Requirement: Everything in the listing except the pictures should be written out exactly.

====================

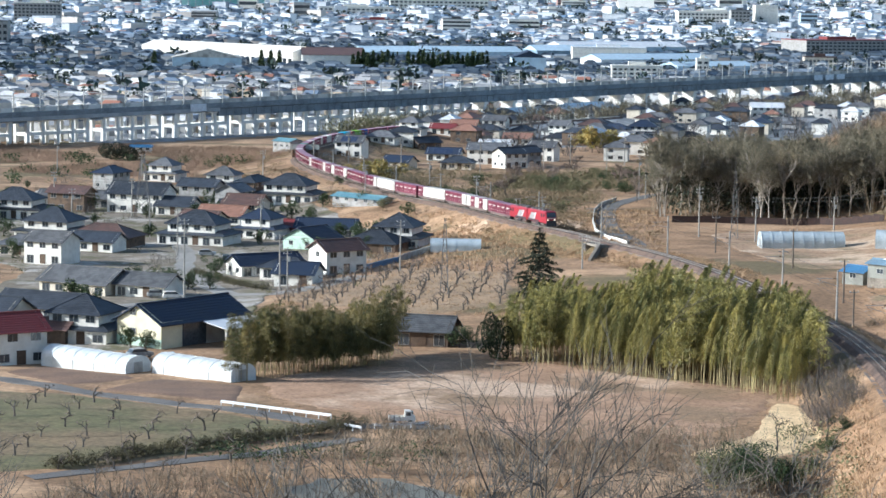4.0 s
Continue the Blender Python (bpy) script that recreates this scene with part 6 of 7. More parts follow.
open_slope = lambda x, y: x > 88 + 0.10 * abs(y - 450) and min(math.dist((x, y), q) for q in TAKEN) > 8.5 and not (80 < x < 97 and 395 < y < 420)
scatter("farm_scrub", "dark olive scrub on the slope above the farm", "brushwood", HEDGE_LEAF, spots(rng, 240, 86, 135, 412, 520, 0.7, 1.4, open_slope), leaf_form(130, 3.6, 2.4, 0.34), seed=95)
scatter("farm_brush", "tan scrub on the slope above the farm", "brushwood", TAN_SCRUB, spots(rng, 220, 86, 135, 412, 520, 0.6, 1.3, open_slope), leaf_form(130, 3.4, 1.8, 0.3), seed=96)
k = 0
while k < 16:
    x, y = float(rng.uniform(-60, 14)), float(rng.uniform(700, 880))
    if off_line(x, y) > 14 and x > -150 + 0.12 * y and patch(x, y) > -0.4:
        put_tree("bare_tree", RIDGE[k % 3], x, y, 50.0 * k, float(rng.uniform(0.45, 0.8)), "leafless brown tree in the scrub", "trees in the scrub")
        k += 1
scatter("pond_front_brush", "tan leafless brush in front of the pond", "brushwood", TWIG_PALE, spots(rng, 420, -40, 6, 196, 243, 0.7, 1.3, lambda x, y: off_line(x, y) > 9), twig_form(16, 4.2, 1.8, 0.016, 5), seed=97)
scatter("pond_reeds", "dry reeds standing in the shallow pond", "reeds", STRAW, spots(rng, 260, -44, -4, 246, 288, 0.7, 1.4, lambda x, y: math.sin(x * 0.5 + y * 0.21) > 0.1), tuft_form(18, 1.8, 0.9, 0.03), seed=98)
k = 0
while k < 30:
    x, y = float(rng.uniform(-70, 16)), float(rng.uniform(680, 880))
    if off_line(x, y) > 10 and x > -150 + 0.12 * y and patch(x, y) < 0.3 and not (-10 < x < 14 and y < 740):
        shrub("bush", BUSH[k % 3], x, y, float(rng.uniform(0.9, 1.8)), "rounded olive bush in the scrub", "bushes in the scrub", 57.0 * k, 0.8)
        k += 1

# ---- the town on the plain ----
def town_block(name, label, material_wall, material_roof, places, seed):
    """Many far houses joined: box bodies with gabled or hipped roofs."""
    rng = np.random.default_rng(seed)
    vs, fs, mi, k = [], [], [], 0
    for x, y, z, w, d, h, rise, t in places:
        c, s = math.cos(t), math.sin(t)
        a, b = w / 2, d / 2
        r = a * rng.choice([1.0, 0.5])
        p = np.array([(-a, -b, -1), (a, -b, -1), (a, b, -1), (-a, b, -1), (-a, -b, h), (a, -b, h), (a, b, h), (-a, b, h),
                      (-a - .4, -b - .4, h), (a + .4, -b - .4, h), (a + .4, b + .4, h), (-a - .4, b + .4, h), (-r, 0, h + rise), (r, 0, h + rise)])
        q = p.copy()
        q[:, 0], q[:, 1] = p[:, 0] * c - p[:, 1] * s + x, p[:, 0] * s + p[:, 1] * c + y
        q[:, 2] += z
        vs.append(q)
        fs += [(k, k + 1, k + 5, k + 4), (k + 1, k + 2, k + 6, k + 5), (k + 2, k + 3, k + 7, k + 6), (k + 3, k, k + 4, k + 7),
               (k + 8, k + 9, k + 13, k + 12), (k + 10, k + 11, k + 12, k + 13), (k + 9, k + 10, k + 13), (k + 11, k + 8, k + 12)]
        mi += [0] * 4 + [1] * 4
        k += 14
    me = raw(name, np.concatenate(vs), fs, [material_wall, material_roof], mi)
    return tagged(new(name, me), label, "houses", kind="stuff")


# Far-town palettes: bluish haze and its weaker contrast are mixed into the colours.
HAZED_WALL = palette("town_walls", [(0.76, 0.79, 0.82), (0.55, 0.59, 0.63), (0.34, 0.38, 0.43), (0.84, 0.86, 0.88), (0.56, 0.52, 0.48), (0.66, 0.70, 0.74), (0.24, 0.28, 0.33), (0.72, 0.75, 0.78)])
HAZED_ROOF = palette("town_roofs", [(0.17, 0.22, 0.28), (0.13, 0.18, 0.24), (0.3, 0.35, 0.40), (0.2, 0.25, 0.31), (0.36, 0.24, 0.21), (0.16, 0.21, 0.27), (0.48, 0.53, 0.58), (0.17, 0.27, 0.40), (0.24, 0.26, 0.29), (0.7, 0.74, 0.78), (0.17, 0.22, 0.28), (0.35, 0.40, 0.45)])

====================

Written solution:
4.0 s
Continue the Blender Python (bpy) script that recreates this scene with part 6 of 7. More parts follow.
open_slope = lambda x, y: x > 88 + 0.10 * abs(y - 450) and min(math.dist((x, y), q) for q in TAKEN) > 8.5 and not (80 < x < 97 and 395 < y < 420)
scatter("farm_scrub", "dark olive scrub on the slope above the farm", "brushwood", HEDGE_LEAF, spots(rng, 240, 86, 135, 412, 520, 0.7, 1.4, open_slope), leaf_form(130, 3.6, 2.4, 0.34), seed=95)
scatter("farm_brush", "tan scrub on the slope above the farm", "brushwood", TAN_SCRUB, spots(rng, 220, 86, 135, 412, 520, 0.6, 1.3, open_slope), leaf_form(130, 3.4, 1.8, 0.3), seed=96)
k = 0
while k < 16:
    x, y = float(rng.uniform(-60, 14)), float(rng.uniform(700, 880))
    if off_line(x, y) > 14 and x > -150 + 0.12 * y and patch(x, y) > -0.4:
        put_tree("bare_tree", RIDGE[k % 3], x, y, 50.0 * k, float(rng.uniform(0.45, 0.8)), "leafless brown tree in the scrub", "trees in the scrub")
        k += 1
scatter("pond_front_brush", "tan leafless brush in front of the pond", "brushwood", TWIG_PALE, spots(rng, 420, -40, 6, 196, 243, 0.7, 1.3, lambda x, y: off_line(x, y) > 9), twig_form(16, 4.2, 1.8, 0.016, 5), seed=97)
scatter("pond_reeds", "dry reeds standing in the shallow pond", "reeds", STRAW, spots(rng, 260, -44, -4, 246, 288, 0.7, 1.4, lambda x, y: math.sin(x * 0.5 + y * 0.21) > 0.1), tuft_form(18, 1.8, 0.9, 0.03), seed=98)
k = 0
while k < 30:
    x, y = float(rng.uniform(-70, 16)), float(rng.uniform(680, 880))
    if off_line(x, y) > 10 and x > -150 + 0.12 * y and patch(x, y) < 0.3 and not (-10 < x < 14 and y < 740):
        shrub("bush", BUSH[k % 3], x, y, float(rng.uniform(0.9, 1.8)), "rounded olive bush in the scrub", "bushes in the scrub", 57.0 * k, 0.8)
        k += 1

# ---- the town on the plain ----
def town_block(name, label, material_wall, material_roof, places, seed):
    """Many far houses joined: box bodies with gabled or hipped roofs."""
    rng = np.random.default_rng(seed)
    vs, fs, mi, k = [], [], [], 0
    for x, y, z, w, d, h, rise, t in places:
        c, s = math.cos(t), math.sin(t)
        a, b = w / 2, d / 2
        r = a * rng.choice([1.0, 0.5])
        p = np.array([(-a, -b, -1), (a, -b, -1), (a, b, -1), (-a, b, -1), (-a, -b, h), (a, -b, h), (a, b, h), (-a, b, h),
                      (-a - .4, -b - .4, h), (a + .4, -b - .4, h), (a + .4, b + .4, h), (-a - .4, b + .4, h), (-r, 0, h + rise), (r, 0, h + rise)])
        q = p.copy()
        q[:, 0], q[:, 1] = p[:, 0] * c - p[:, 1] * s + x, p[:, 0] * s + p[:, 1] * c + y
        q[:, 2] += z
        vs.append(q)
        fs += [(k, k + 1, k + 5, k + 4), (k + 1, k + 2, k + 6, k + 5), (k + 2, k + 3, k + 7, k + 6), (k + 3, k, k + 4, k + 7),
               (k + 8, k + 9, k + 13, k + 12), (k + 10, k + 11, k + 12, k + 13), (k + 9, k + 10, k + 13), (k + 11, k + 8, k + 12)]
        mi += [0] * 4 + [1] * 4
        k += 14
    me = raw(name, np.concatenate(vs), fs, [material_wall, material_roof], mi)
    return tagged(new(name, me), label, "houses", kind="stuff")


# Far-town palettes: bluish haze and its weaker contrast are mixed into the colours.
HAZED_WALL = palette("town_walls", [(0.76, 0.79, 0.82), (0.55, 0.59, 0.63), (0.34, 0.38, 0.43), (0.84, 0.86, 0.88), (0.56, 0.52, 0.48), (0.66, 0.70, 0.74), (0.24, 0.28, 0.33), (0.72, 0.75, 0.78)])
HAZED_ROOF = palette("town_roofs", [(0.17, 0.22, 0.28), (0.13, 0.18, 0.24), (0.3, 0.35, 0.40), (0.2, 0.25, 0.31), (0.36, 0.24, 0.21), (0.16, 0.21, 0.27), (0.48, 0.53, 0.58), (0.17, 0.27, 0.40), (0.24, 0.26, 0.29), (0.7, 0.74, 0.78), (0.17, 0.22, 0.28), (0.35, 0.40, 0.45)])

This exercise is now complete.